Неожиданный град тумаков и ругательств вывел нас из сладкой полудремоты у стены. По узкому проходу к казарме карьером неслись запоздавшие солдаты, чтобы проскочить в ворота раньше, чем отзвучит вечерняя зоря. С разбегу они натыкались на наши чемоданы, поставленные на дороге. Это было очень забавно: никто не ожидал невидимых препятствий в темноте, и некоторые бегуны, прежде чем растянуться на мостовой, пролетали несколько метров, замысловато ругаясь.
Утром из окон казармы мы разглядели уродливый двор. Из всех углов этого двора несло прокисшей капустой, — солдаты выплескивали туда несъедобную похлебку. Мы глядели на все это с ужасом. Наверно, и мы будем выплескивать из своих котелков обеды и ужины. Судя по утреннему черному кофе, отвратительной горькой бурде, кормят здесь премерзко; мы хлебнули его и тут же с отвращением выплюнули.
Стены во дворе были разрисованы силуэтами неприятельских солдат. Вот так выглядит русский или итальянец на расстоянии тысячи, пятисот, трехсот, ста метров. Во весь рост, на коленях, лежа на земле. А вот так на расстоянии уменьшается силуэт всадника. Намотайте себе это на ус, солдатики, хорошенько запомните, как надо целиться, чтобы пуля угодила в самую грудь. Для того и помещены эти рисунки против окон; все стены размалеваны, куда ни глянь, волей-неволей видишь эти фигуры, вечно они торчат перед глазами, никуда не уйдешь от них, разве только если глядеть на небо.
Взводы выстраиваются на учение. Резко звучат слова команды. Фельдфебели соревнуются в рявкании, в ругани. Никогда мы не думали, что человеческие глотки способны издавать такие звериные звуки. Мы просто ошеломлены — до чего свирепо обращаются здесь с людьми!
По направлению к кантине проковылял, опираясь на палку, старый ополченец. Он отдал честь фельдфебелю, но сделал это просто, естественным человеческим жестом, в котором не было деревянной строевой вымуштрованности. Подобная вольность была привилегией раненых и больных солдат. Но фельдфебель, видимо, почувствовал себя оскорбленным перед лицом своей роты. Этакая небрежность в отдаче чести! Он оборвал команду на полуслове, выхватил у ополченца палку и с размаху ударил его по спине. Человек упал, но фельдфебель еще несколько раз пнул ногой этого пожилого солдата с изжелта-коричневым лицом, выглядевшего так жалко в своем мешковатом грязном обмундировании.
— Позо-о-ор! — неожиданно закричал Пепичек.
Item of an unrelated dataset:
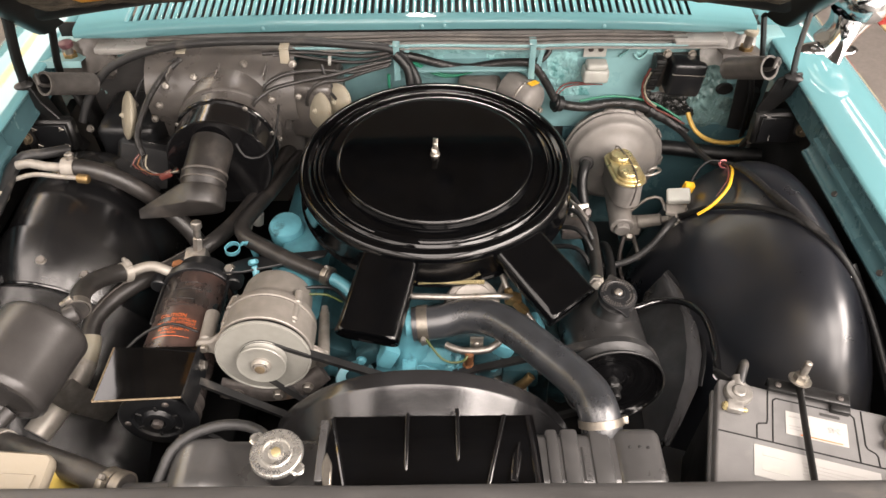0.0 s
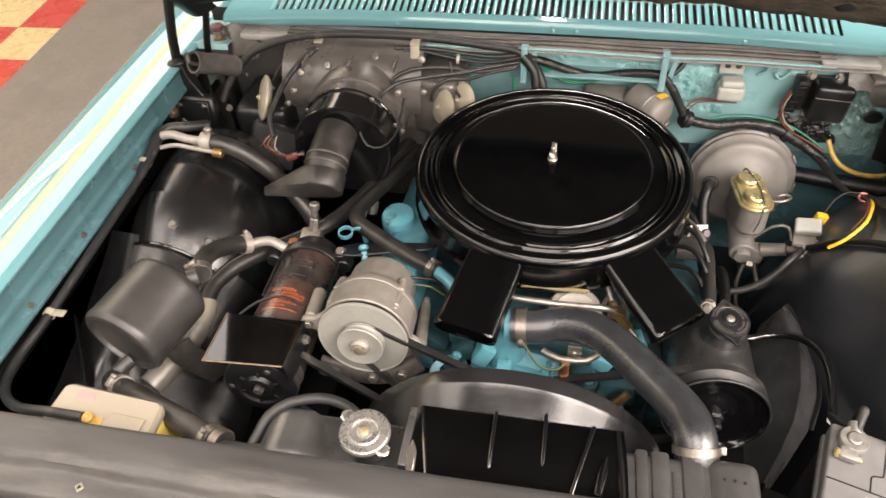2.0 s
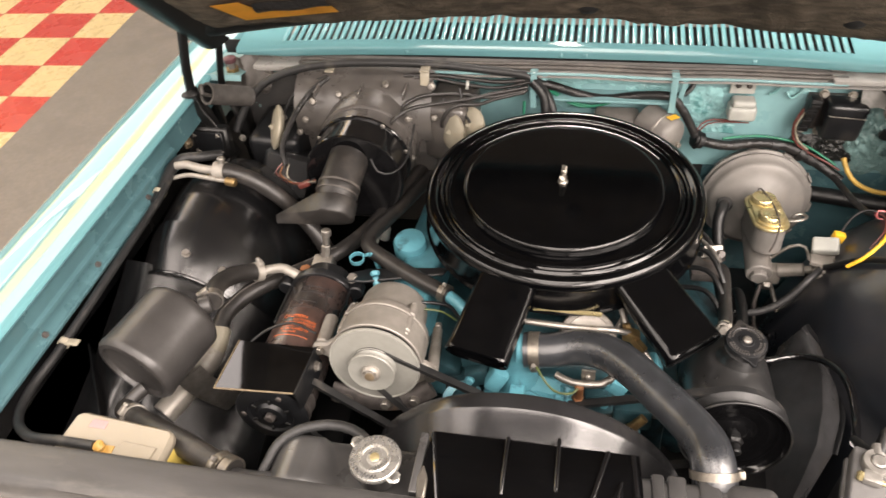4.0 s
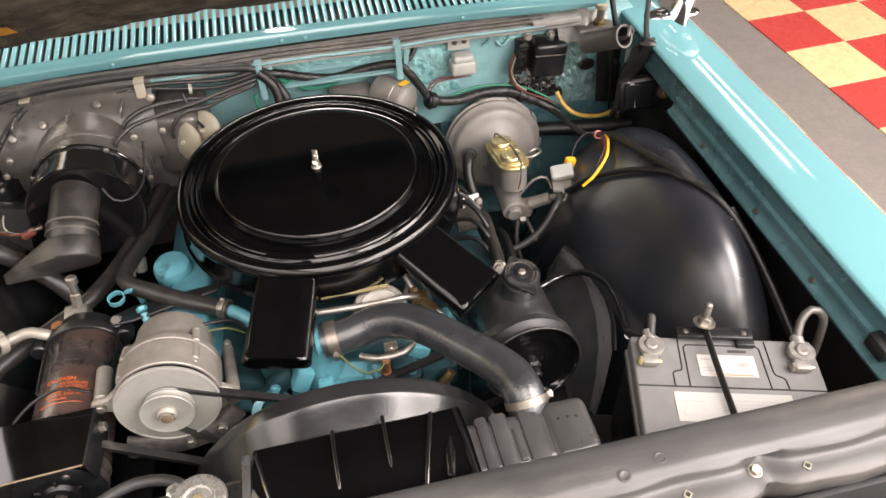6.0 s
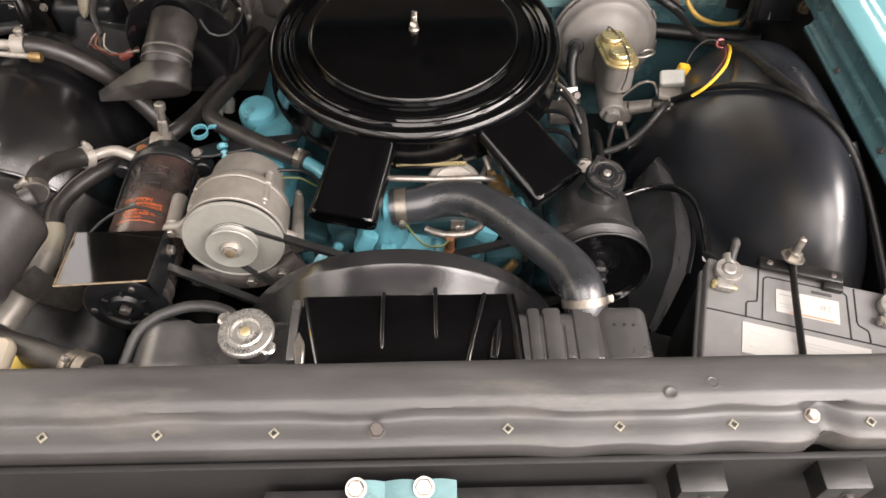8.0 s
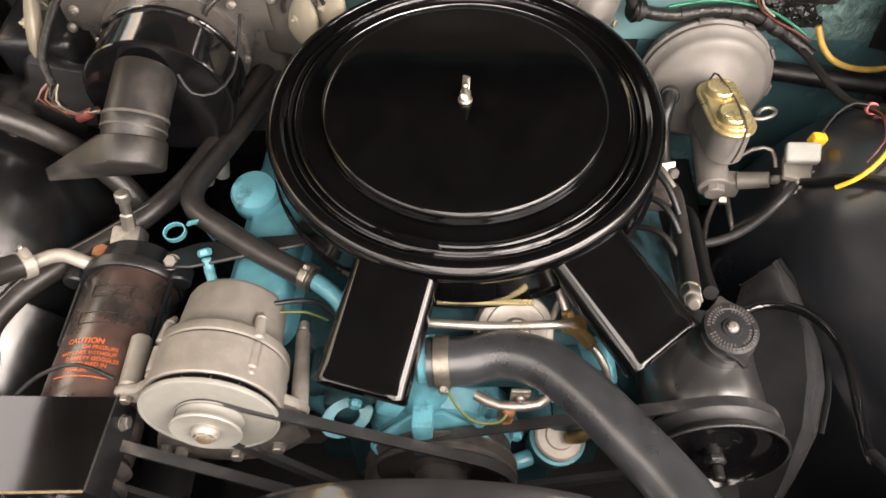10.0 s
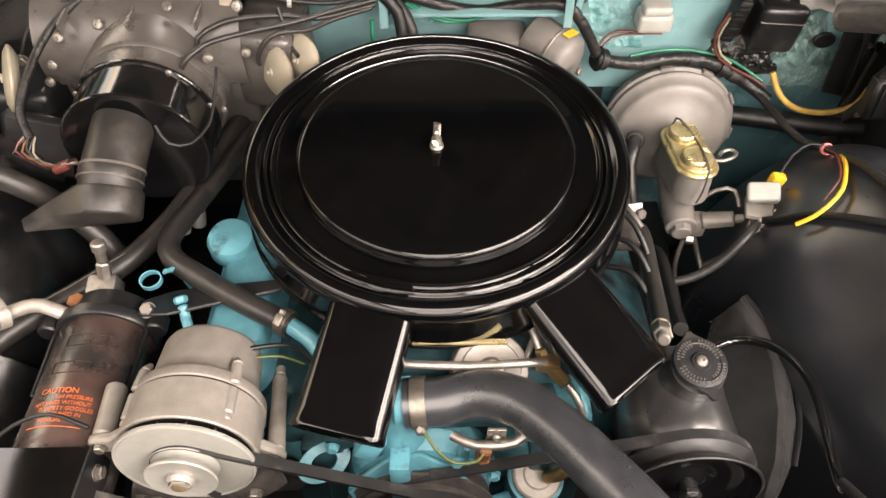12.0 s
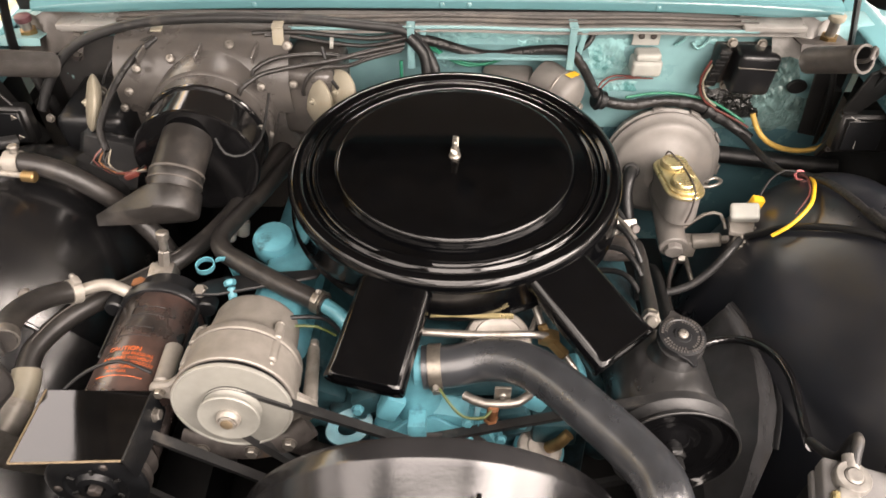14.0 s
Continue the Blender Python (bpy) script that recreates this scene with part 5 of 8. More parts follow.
def snorkel(base, tip, wide, label):
    """A flat horn from the pan, flaring slightly and turned down at its mouth."""
    base, tip, w = Vector(base), Vector(tip), Vector(wide).normalized()
    d = (tip - base).normalized()
    n = d.cross(w)
    if n.z < 0:
        n = -n
    L = (tip - base).length

    def section(u, half, hi, r):
        """A point of a rounded rectangle, u from 0 to 1 round it."""
        a = 2 * math.pi * u
        cx, cz = math.cos(a), math.sin(a)
        k = 1 / max(abs(cx) / 1.0, abs(cz) / 1.0)
        x, z = cx * k * half, cz * k * hi
        ix, iz = half - r, hi - r
        qx, qz = max(-ix, min(ix, x)), max(-iz, min(iz, z))
        away = Vector((x - qx, z - qz))
        if away.length > 1e-6:
            away = away.normalized() * r
        return qx + away.x, qz + away.y

    def fn(u, v):
        half, hi = 0.0465 + 0.0025 * v, 0.0168
        s = -0.03 + (L + 0.03) * min(1.0, v / 0.95)
        grow = 0.0
        if v > 0.87:
            grow = 0.0008 * math.sin(math.pi * min(1.0, (v - 0.87) / 0.10) * 0.5)
        if v > 0.95:
            t = (v - 0.95) / 0.05
            s += 0.002 * math.sin(math.pi * t)
            grow = 0.0008 - 0.0055 * t * t
        x, z = section(u, half + grow, hi + grow, 0.0160)
        return base + d * s + w * x + n * (z - 0.0165)
    bm = sheet(fn, 120, 40)
    bmesh.ops.remove_doubles(bm, verts=bm.verts, dist=0.0002)
    ob = part("snorkel", bm, enamel, cleaner, label, 60)
    part("mouth", tube([base + d * (L - 0.012) - n * 0.0165 + w * x for x in (-0.040, -0.02, 0.02, 0.040)], 0.0035, 8, flat=3.2), pit_black, ob)
    return ob


snorkel((-0.0695, -0.213, 0.9415), (-0.1025, -0.3395, 0.9055), (0.096, -0.026, 0.004), "flat glossy black snorkel")
snorkel((0.1300, -0.185, 0.9400), (0.2080, -0.2855, 0.9035), (0.078, 0.064, 0.0), "flat glossy black snorkel")

# ---- pulleys and belts ----


def pulley_profile(r, w=0.014, hub=0.03, dish=0.012):
    return [(0, -w / 2 - 0.004), (r * 0.98, -w / 2 - 0.004), (r, -w / 2 - 0.003), (r, -w / 2), (r - 0.010, -0.002), (r - 0.010, 0.002), (r, w / 2), (r, w / 2 + 0.003), (r * 0.97, w / 2 + 0.004), (r * 0.90, w / 2), (r * 0.84, w / 2 - dish), (hub * 1.25, w / 2 - dish), (hub, w / 2 - dish + 0.006), (hub * 0.9, w / 2 - dish + 0.010), (0, w / 2 - dish + 0.010)]


def belt(name, c1, r1, c2, r2, label, width=0.010, thick=0.0085):
    """A flat-backed belt round two pulleys that turn about the engine's axis."""
    c1, c2 = Vector(c1), Vector(c2)
    mid = (c1 + c2) / 2
    ax = Vector((1, 0, 0))
    q1, q2 = Vector(((c1 - mid).dot(ax), (c1 - mid).dot(UPW))), Vector(((c2 - mid).dot(ax), (c2 - mid).dot(UPW)))
    dv = q2 - q1
    D, base = dv.length, math.atan2(dv.y, dv.x)
    b = math.acos((r1 - r2) / D)
    pts = []
    for k in range(33):
        a = base + b + (2 * math.pi - 2 * b) * k / 32
        pts.append(q1 + r1 * Vector((math.cos(a), math.sin(a))))
    for k in range(33):
        a = base - b + 2 * b * k / 32
        pts.append(q2 + r2 * Vector((math.cos(a), math.sin(a))))
    bm = bmesh.new()
    rings = []
    n = len(pts)
    for i, p in enumerate(pts):
        t = (pts[(i + 1) % n] - pts[i - 1]).normalized()
        o = Vector((t.y, -t.x))
        ring = []
        for po, f in ((0.0, -0.62), (0.0, 0.62), (-thick, 0.38), (-thick, -0.38)):
            q = p + o * po
            ring.append(bm.verts.new(mid + ax * q.x + UPW * q.y + FWD * f * width))
        rings.append(ring)
    for i in range(n):
        a, c = rings[i], rings[(i + 1) % n]
        for j in range(4):
            bm.faces.new((a[j], a[(j + 1) % 4], c[(j + 1) % 4], c[j]))
    return solo(name, bm, rubber, label, "belt", "drive belts", angle=50)


WP = Vector((-0.022, -0.362, 0.706))
pump_pulley = thing("fan_pulley", WP, "black grooved fan pulley on the water pump", "pulley")
part("front_sheave", lathe(pulley_profile(0.090), at_axis(WP, FWD), 64), dark_steel, pump_pulley)
part("rear_sheave", lathe(pulley_profile(0.083), at_axis(WP - FWD * 0.022, FWD), 64), dark_steel, pump_pulley)
part("hub", drum(WP, WP + FWD * 0.03, 0.030), dark_steel, pump_pulley)

# ---- alternator ----
ALT = Vector((-0.2500, -0.3600, 0.8775)) + FWD * 0.003
alternator = thing("alternator", ALT, "grey cast aluminium alternator with a plated fan and pulley", "alternator")
AM = at_axis(ALT, FWD)


def alt(x, up, z):
    return AM @ Vector((x, up, z))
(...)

Это был жуткий пронзительный вопль. Мы поняли, что произошло нечто серьезное, и в тот же миг отпрянули от окон и как один судорожно принялись рыться в своих чемоданчиках.
Через минуту краснорожий, разъяренный фельдфебель прибежал к нам наверх. Следом вошел офицер, у него был тупой широкий нос с огромными, подозрительно черными ноздрями. Мы побледнели и вытянулись в струнку.
Никто ничего не знает. Ничего. Еще в училище мы приобрели недурной опыт запирательства. Вот и пригодилась школьная выучка. Мы недоуменно пожимали плечами, и эта штатская манера отвечать разъярила офицера.
— Мать вашу так!
— Так перетак!
— Все на двор! Alles!
— В своей одежде двадцать раз «Nieder»![27]
Нет, это совсем не так страшно, как нам рассказывали, это «Лечь-встать». Ляжешь на землю, потом вскакиваешь. Ах, это надо делать быстро, — прямо валиться наземь?